** start **
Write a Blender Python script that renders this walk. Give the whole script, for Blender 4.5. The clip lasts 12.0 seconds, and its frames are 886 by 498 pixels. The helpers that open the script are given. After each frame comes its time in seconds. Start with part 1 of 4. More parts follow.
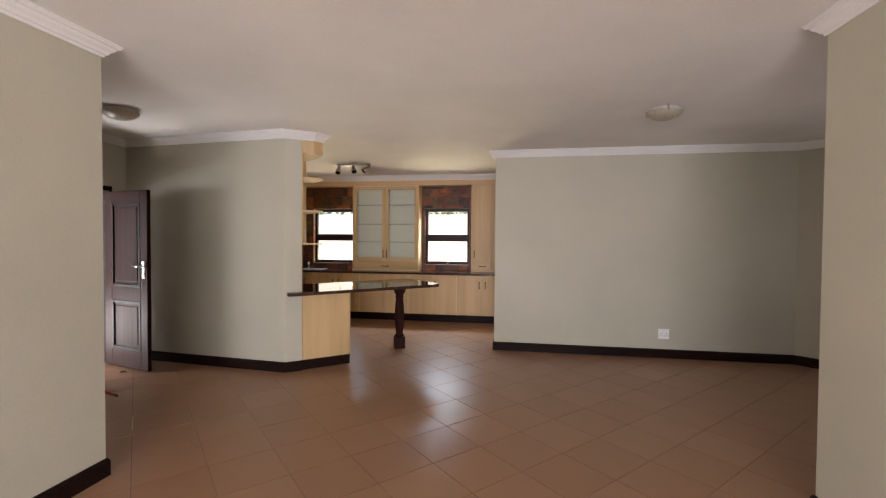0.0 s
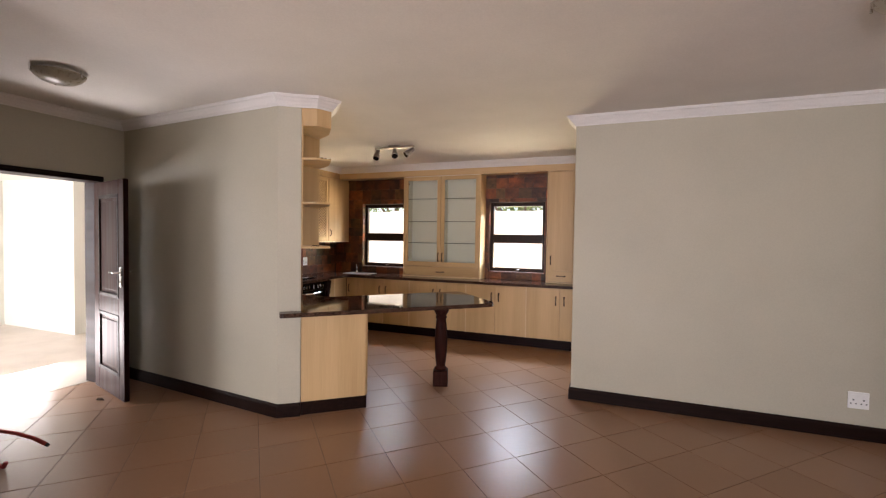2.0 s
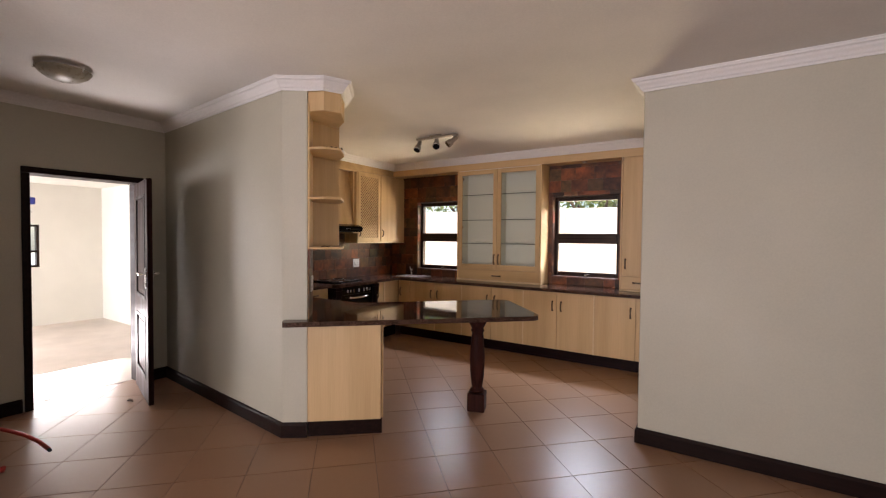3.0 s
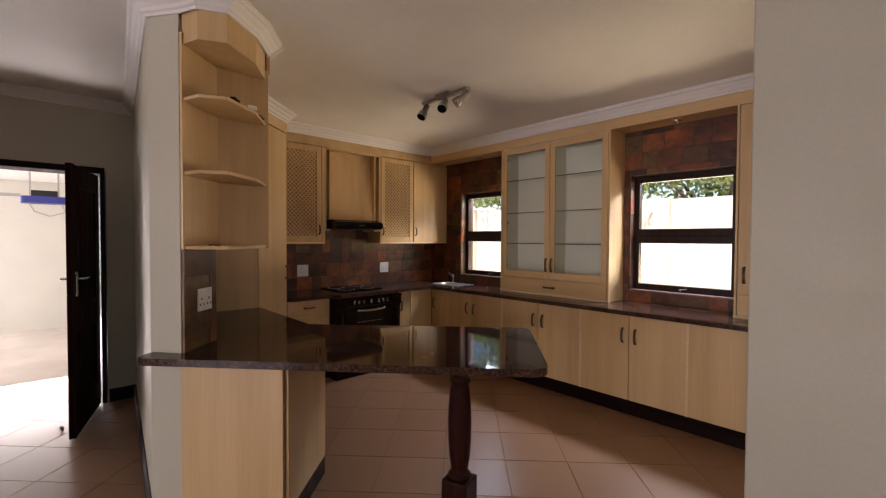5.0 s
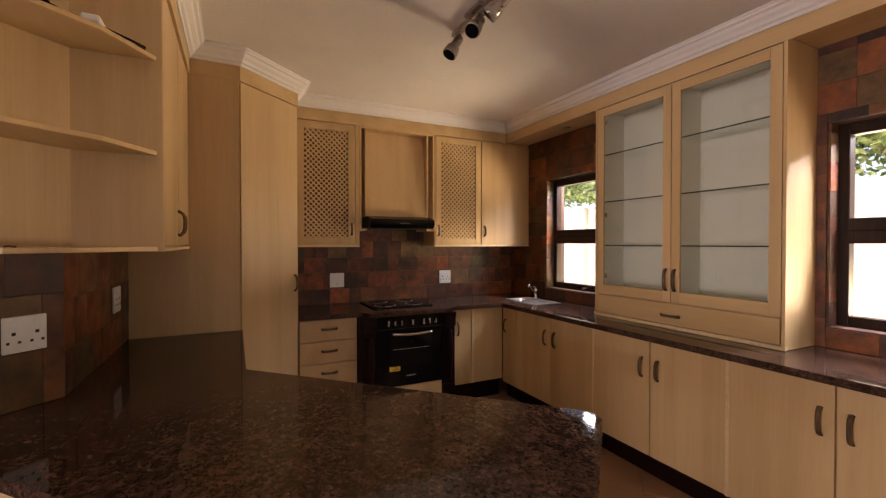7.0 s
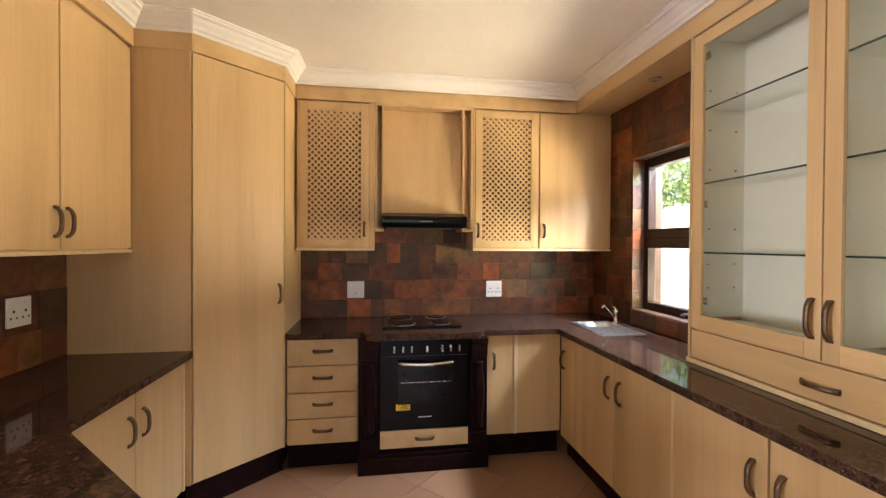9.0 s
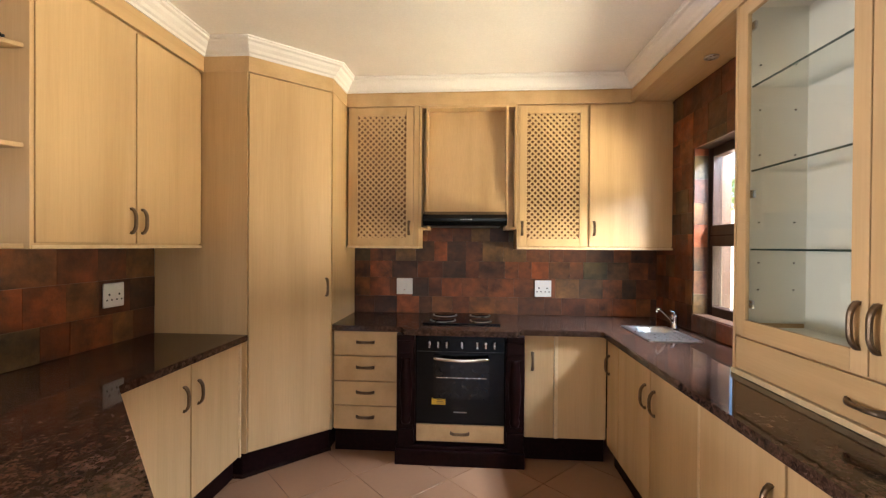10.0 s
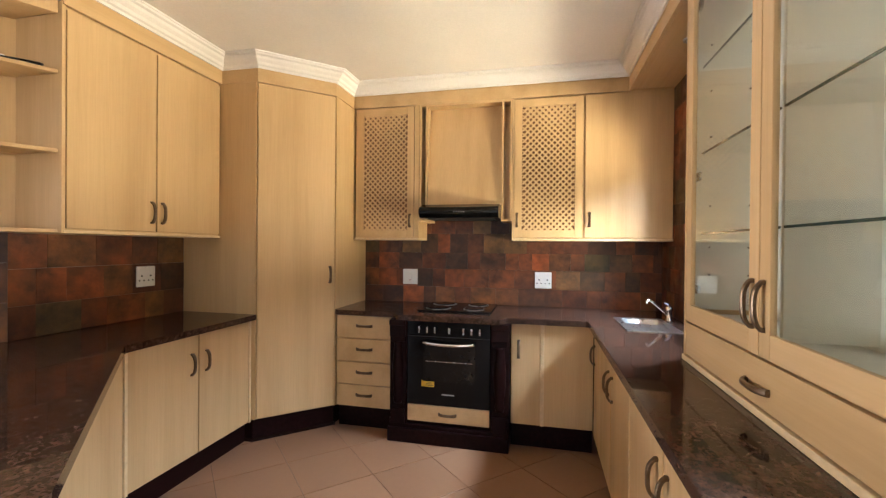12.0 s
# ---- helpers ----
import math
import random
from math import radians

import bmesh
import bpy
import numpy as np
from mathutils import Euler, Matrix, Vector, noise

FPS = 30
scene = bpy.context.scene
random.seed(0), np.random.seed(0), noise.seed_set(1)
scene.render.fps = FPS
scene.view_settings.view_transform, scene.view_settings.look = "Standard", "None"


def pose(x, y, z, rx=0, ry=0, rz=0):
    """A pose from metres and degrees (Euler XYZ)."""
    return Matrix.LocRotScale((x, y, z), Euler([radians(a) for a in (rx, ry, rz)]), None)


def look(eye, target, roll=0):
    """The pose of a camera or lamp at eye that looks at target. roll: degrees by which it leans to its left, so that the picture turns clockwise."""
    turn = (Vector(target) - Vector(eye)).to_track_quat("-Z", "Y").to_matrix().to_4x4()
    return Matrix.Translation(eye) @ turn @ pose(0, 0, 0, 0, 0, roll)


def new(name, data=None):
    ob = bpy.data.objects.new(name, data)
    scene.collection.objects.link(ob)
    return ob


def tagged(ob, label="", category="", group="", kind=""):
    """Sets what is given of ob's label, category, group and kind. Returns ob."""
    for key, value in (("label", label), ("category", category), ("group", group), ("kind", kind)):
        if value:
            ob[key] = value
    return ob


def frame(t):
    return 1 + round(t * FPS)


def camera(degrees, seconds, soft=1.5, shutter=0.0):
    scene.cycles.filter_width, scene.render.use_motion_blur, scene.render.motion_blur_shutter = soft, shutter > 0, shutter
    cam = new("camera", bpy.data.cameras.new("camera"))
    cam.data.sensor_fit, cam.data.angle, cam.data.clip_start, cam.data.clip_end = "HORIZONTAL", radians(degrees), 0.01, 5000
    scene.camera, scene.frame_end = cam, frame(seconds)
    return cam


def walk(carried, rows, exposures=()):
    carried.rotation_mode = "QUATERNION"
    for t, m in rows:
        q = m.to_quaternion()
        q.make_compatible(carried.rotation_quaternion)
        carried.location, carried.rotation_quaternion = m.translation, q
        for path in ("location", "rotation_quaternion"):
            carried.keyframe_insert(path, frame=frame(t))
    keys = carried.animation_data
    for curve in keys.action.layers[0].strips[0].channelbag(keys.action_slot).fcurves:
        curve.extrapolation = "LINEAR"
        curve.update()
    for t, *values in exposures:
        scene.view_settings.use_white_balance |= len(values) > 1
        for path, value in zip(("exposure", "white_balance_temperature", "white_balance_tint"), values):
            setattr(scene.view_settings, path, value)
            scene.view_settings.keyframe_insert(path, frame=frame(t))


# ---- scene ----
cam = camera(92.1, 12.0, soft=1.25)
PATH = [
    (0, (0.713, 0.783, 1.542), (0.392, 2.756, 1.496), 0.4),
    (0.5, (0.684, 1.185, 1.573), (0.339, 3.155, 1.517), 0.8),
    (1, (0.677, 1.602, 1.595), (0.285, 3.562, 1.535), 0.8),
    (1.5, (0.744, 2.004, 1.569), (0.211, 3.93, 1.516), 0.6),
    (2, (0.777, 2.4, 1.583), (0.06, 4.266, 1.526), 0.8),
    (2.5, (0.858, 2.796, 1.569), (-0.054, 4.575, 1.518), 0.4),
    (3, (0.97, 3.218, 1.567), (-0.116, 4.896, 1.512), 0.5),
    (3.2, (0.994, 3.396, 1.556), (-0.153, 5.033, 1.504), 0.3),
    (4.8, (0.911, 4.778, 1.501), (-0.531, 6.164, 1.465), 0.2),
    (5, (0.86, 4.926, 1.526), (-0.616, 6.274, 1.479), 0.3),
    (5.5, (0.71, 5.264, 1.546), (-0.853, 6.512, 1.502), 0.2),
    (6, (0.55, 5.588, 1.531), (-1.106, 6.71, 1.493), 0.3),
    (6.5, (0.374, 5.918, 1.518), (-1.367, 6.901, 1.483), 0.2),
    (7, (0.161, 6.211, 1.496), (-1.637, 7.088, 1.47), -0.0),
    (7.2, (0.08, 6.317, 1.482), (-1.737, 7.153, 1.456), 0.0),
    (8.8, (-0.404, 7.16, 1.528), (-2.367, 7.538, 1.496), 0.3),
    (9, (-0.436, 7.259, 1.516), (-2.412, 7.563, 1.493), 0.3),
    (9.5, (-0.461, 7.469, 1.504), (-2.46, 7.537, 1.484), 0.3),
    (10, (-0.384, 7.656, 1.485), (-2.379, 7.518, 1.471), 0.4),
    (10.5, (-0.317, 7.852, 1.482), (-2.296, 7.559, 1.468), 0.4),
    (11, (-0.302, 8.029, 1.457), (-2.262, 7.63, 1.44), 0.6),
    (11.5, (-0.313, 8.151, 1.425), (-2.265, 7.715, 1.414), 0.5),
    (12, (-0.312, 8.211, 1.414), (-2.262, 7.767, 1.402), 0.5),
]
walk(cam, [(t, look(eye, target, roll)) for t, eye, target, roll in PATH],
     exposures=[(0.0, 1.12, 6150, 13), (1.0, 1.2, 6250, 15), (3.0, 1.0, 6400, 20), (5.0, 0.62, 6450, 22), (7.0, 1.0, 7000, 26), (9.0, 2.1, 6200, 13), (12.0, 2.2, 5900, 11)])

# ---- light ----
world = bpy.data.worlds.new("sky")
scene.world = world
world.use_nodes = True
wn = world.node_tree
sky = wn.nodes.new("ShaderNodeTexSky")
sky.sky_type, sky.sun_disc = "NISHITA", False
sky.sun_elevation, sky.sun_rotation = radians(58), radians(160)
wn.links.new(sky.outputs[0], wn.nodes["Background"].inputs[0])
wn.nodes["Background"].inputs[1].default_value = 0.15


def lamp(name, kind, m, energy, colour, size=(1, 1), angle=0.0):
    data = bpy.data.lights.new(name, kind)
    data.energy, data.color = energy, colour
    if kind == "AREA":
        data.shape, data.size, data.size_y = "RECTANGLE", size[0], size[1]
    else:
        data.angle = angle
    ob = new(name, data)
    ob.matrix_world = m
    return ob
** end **
Your task
Begin at the first line of the material and copy each line exactly through the one containing "of a camera". Omit pictures.

Answer for the task
Write a Blender Python script that renders this walk. Give the whole script, for Blender 4.5. The clip lasts 12.0 seconds, and its frames are 886 by 498 pixels. The helpers that open the script are given. After each frame comes its time in seconds. Start with part 1 of 4. More parts follow.
0.0 s
2.0 s
3.0 s
5.0 s
7.0 s
9.0 s
10.0 s
12.0 s
# ---- helpers ----
import math
import random
from math import radians

import bmesh
import bpy
import numpy as np
from mathutils import Euler, Matrix, Vector, noise

FPS = 30
scene = bpy.context.scene
random.seed(0), np.random.seed(0), noise.seed_set(1)
scene.render.fps = FPS
scene.view_settings.view_transform, scene.view_settings.look = "Standard", "None"


def pose(x, y, z, rx=0, ry=0, rz=0):
    """A pose from metres and degrees (Euler XYZ)."""
    return Matrix.LocRotScale((x, y, z), Euler([radians(a) for a in (rx, ry, rz)]), None)


def look(eye, target, roll=0):
    """The pose of a camera or lamp at eye that looks at target. roll: degrees by which it leans to its left, so that the picture turns clockwise."""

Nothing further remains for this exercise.